Acknowledging that interviews aren’t his strong suit — especially print interviews that make it look like he “just says monstrous things” — Saturday Night Live‘s Pete Davidson nonetheless let loose Monday in a chat with Charlamagne Tha God, revealing that his time with SNL might be nearing an end.
“I personally think I should be done with that show because they make fun of me on it,” said Davidson, explaining that on-air jokes about his personal life can make his job difficult.
Watch the interview below.
Audiences “think I’m f*cking dumb,” Davidson said about the effect of “Weekend Update” and cold-open jokes at his expense. He doesn’t complain to castmates, he said, “because then I’m a hypocrite.”
Prodded by Charlamagne, Davidson conceded, “I feel like, yeah, I’ve done as much as I can over there,” adding that, with his specialty not being sketch comedy, he doesn’t want to be “the guy giggling in the background” — and mentioned Jimmy Fallon as an example.

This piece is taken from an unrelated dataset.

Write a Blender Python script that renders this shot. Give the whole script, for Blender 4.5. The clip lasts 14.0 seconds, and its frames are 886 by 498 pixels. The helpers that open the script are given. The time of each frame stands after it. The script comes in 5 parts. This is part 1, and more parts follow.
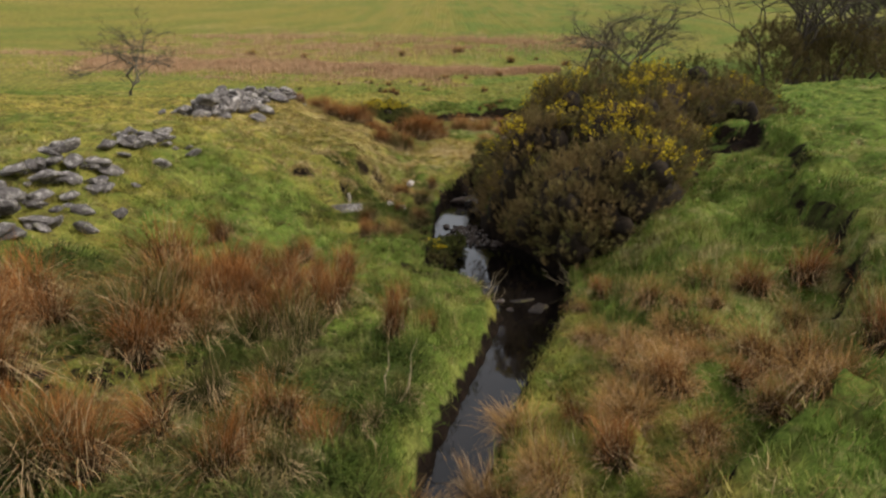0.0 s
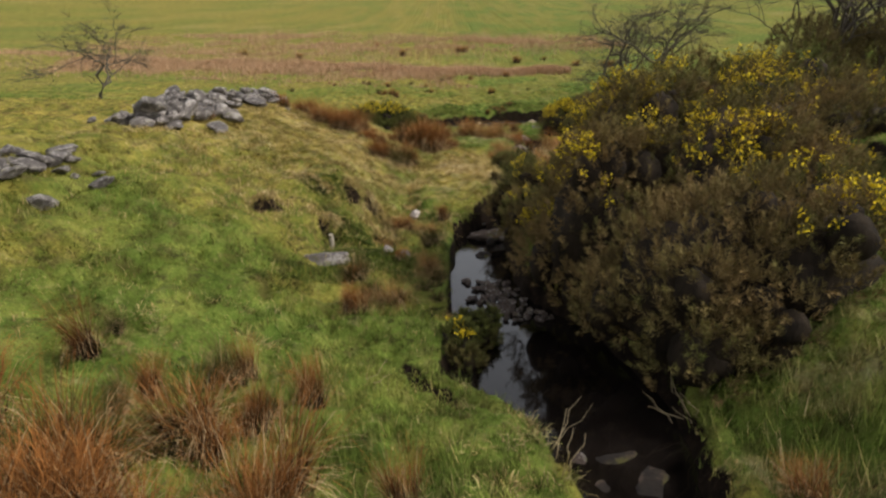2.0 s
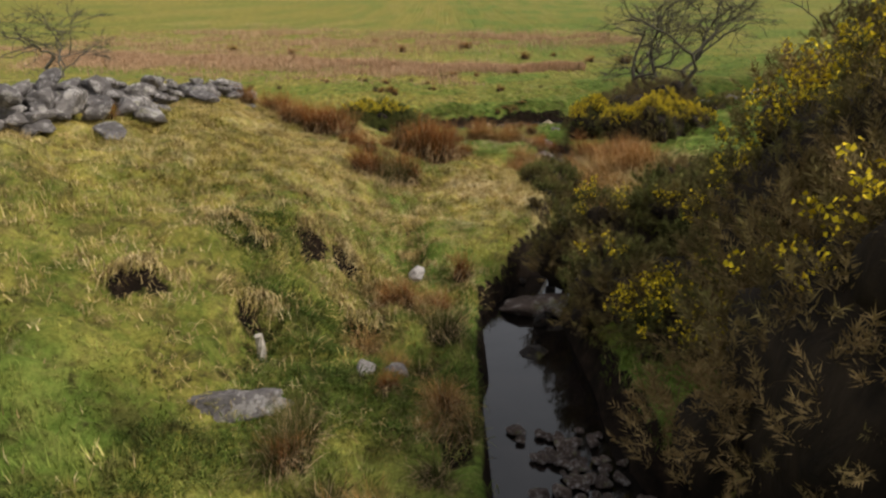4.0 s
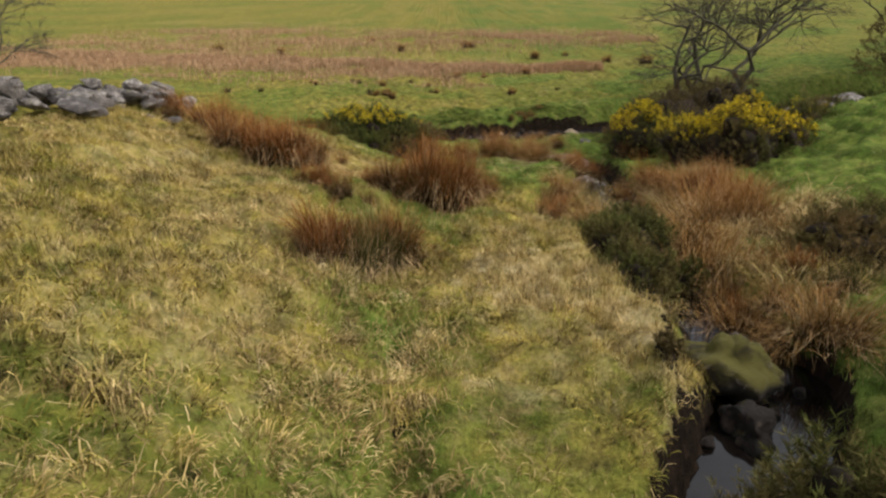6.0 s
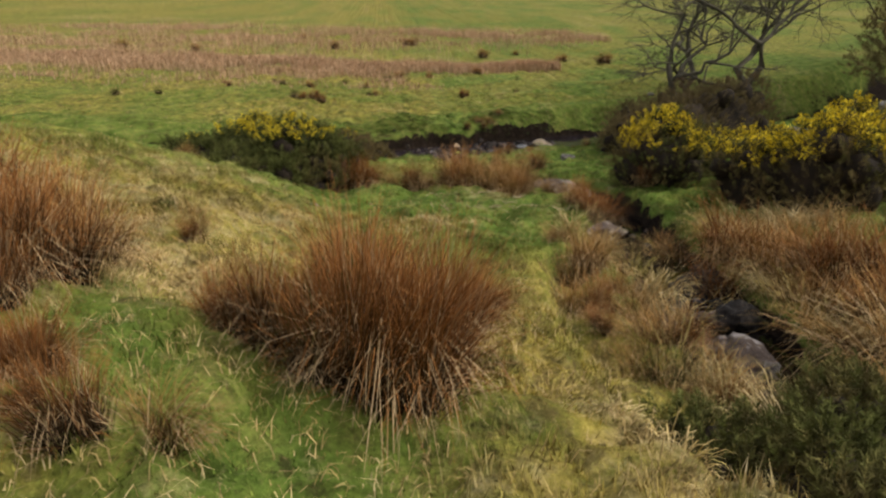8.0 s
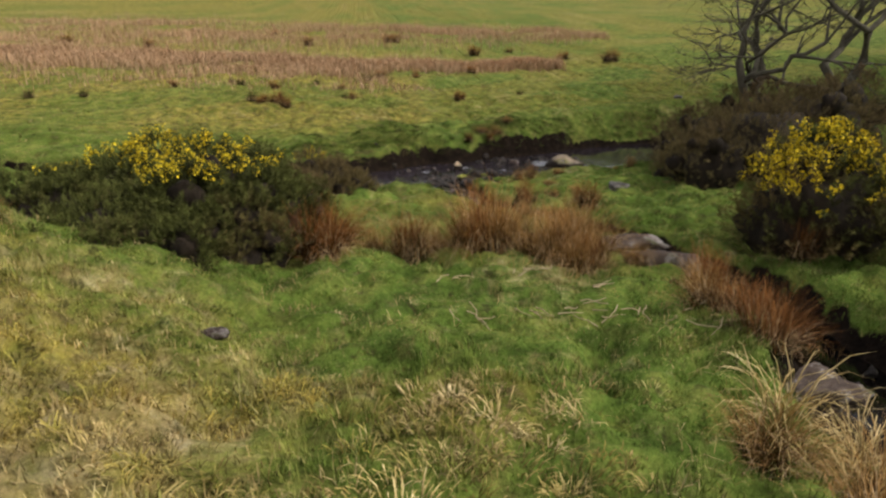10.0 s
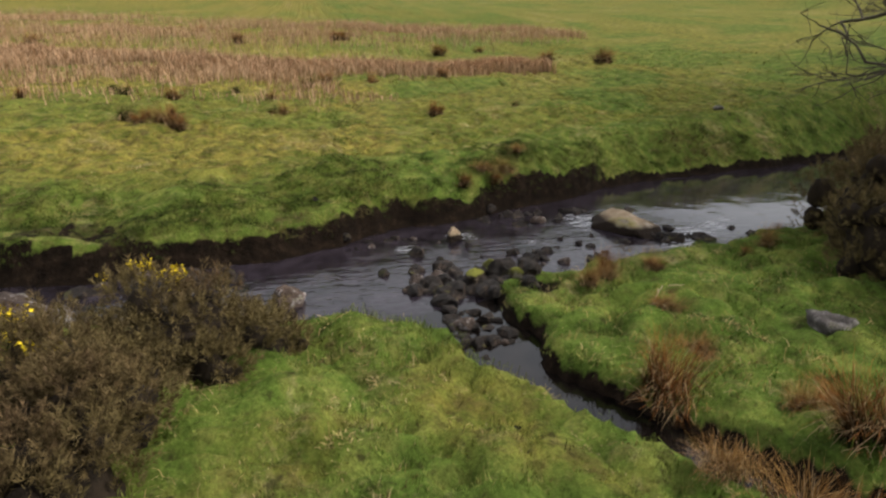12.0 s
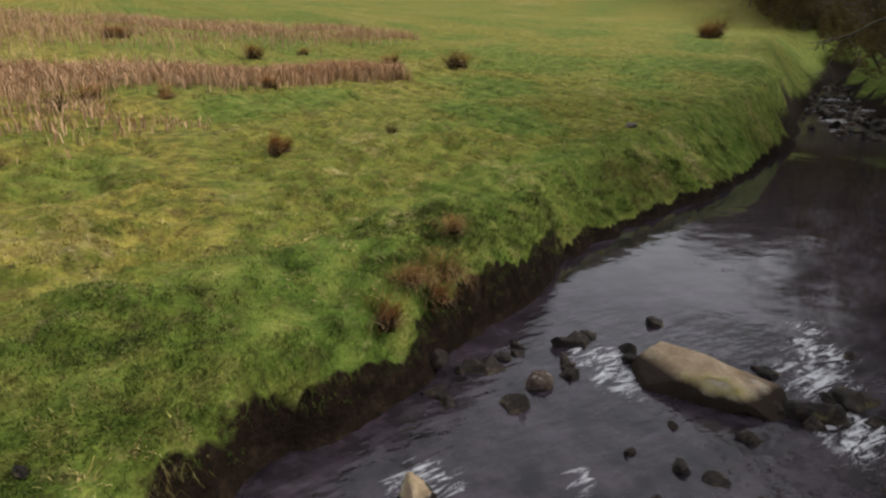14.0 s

In the candid interview on Charlamagne Tha God’s social media show, Davidson praised Lorne Michaels: “He’s the best and has treated me with nothing but love. He’s like a father figure to me.” The comedian said he’s happy to stay with the show “as long as Lorne likes me.”
But, he continued, “as far as everyone else, it’s a cutthroat f*cking show. Everyone’s trying to get their shit on. Everyone wants to be the next thing.”
Davidson says he consulted with Adam Sandler and others about when he should step away. “You don’t ever want to pull the trigger too early,” he said. “Everybody’s always been like, ‘You’ll know when you know, and it’ll be all right.'”
Davidson, with a Netflix special Alive from New York now on Netflix and a role on the upcoming series The Rookies announced, opened up about other topics during the interview, including his feelings about Louis C.K. (“He’s just not a nice guy”) and the mental health issues (bipolar, PTSD from a childhood that saw his firefighter dad killed on 9/11), drug use and history of cutting himself on the chest.
“As you’re doing it, it feels really great,” Davidson said about the cutting that’s left his chest scarred and that has served as a sign that he needed to seek help. Rehab, he said, taught him valuable techniques to withstand the impulse to cut, including cold showers, calling friends or simply “waiting five minutes.”